--- AVAILABLE DATA ---

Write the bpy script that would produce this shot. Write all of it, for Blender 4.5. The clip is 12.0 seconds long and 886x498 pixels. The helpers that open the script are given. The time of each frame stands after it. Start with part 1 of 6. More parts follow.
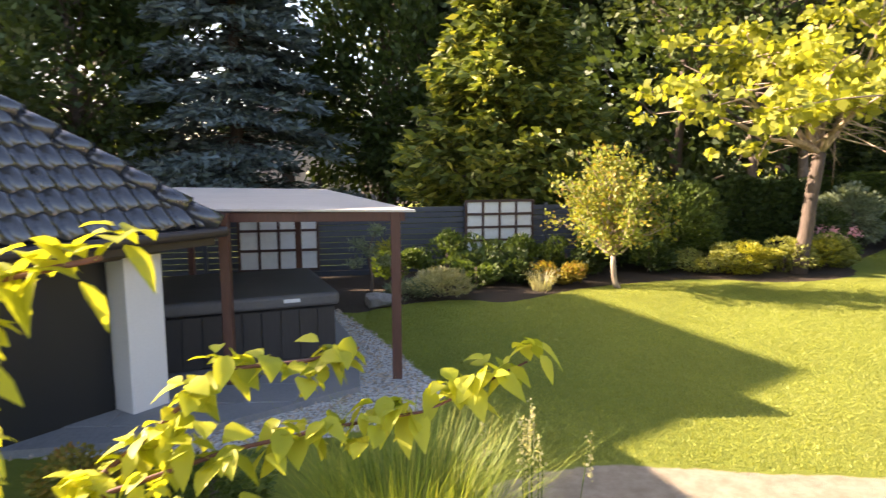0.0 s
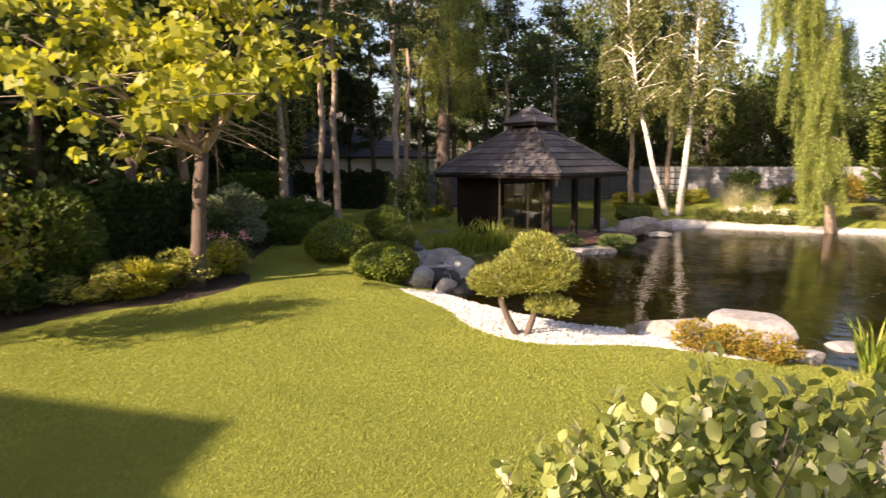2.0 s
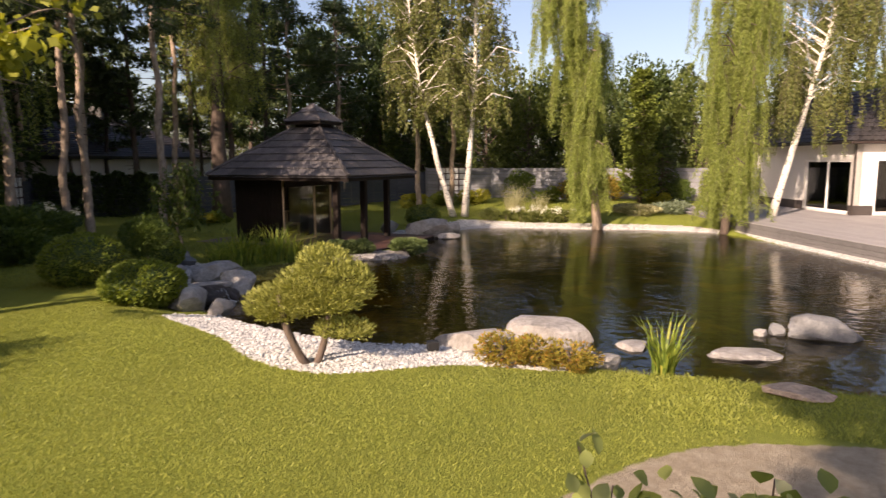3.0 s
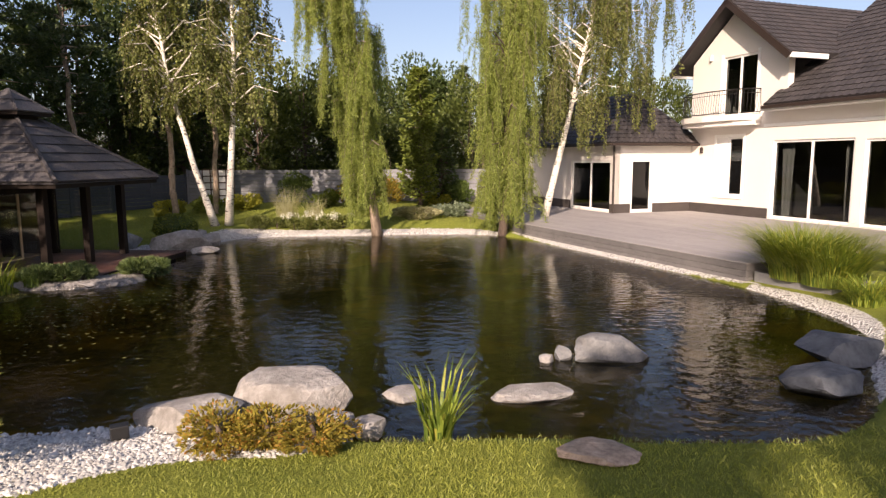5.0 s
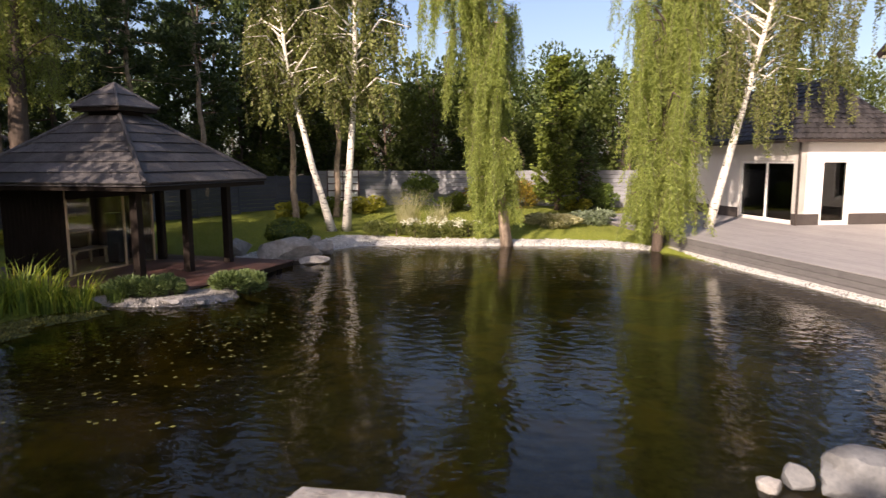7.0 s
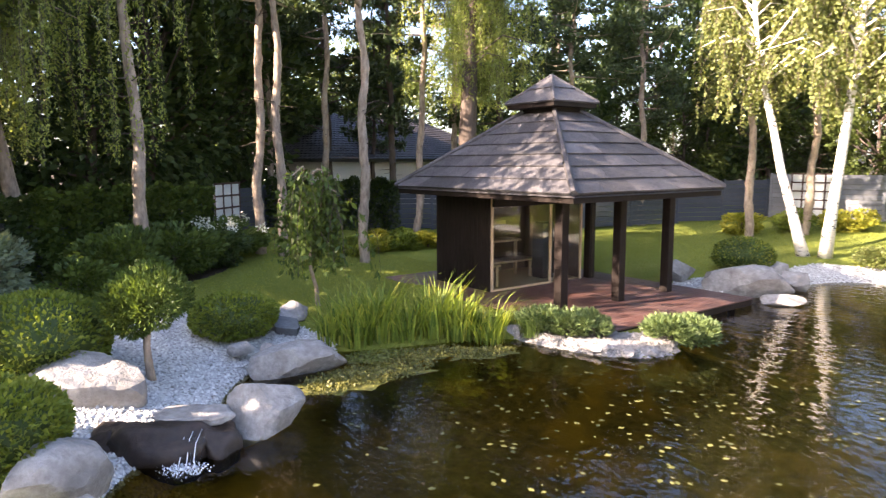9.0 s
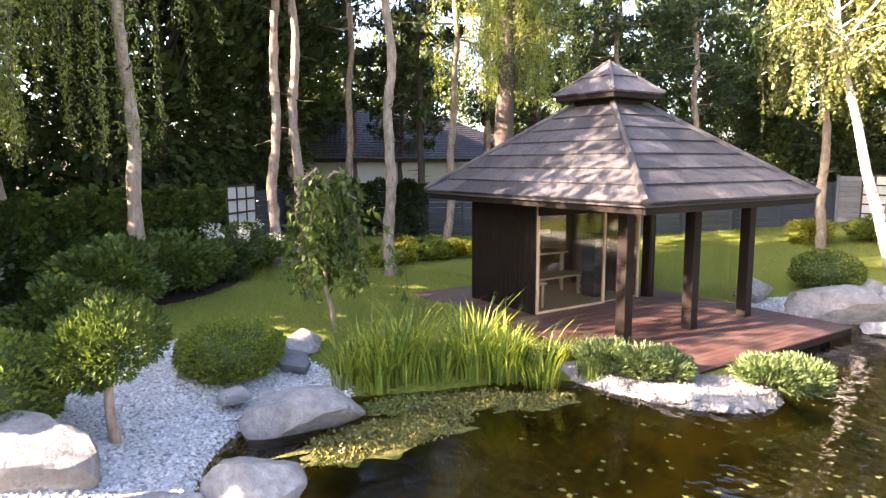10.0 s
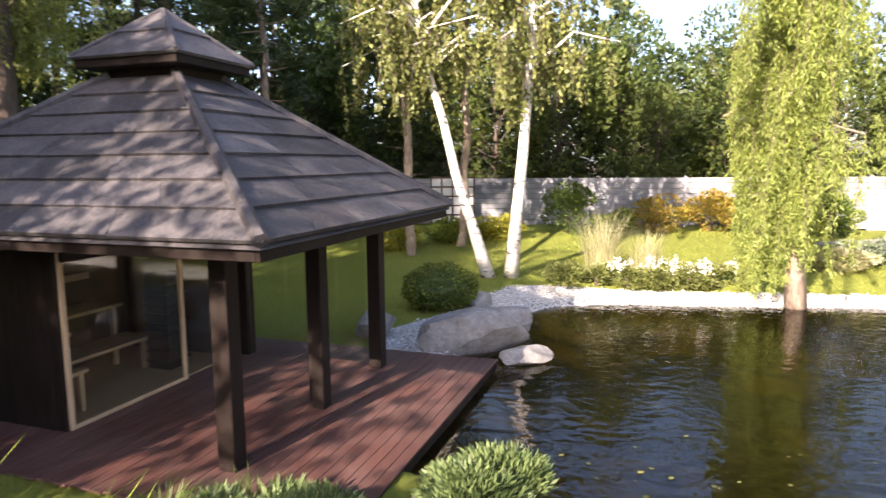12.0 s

---

*TASK BRIEF*: From start to finish, output the listing exactly, but omit its pictures.

*TASK ANSWER*:
Write the bpy script that would produce this shot. Write all of it, for Blender 4.5. The clip is 12.0 seconds long and 886x498 pixels. The helpers that open the script are given. The time of each frame stands after it. Start with part 1 of 6. More parts follow.
0.0 s
2.0 s
3.0 s
5.0 s
7.0 s
9.0 s
10.0 s
12.0 s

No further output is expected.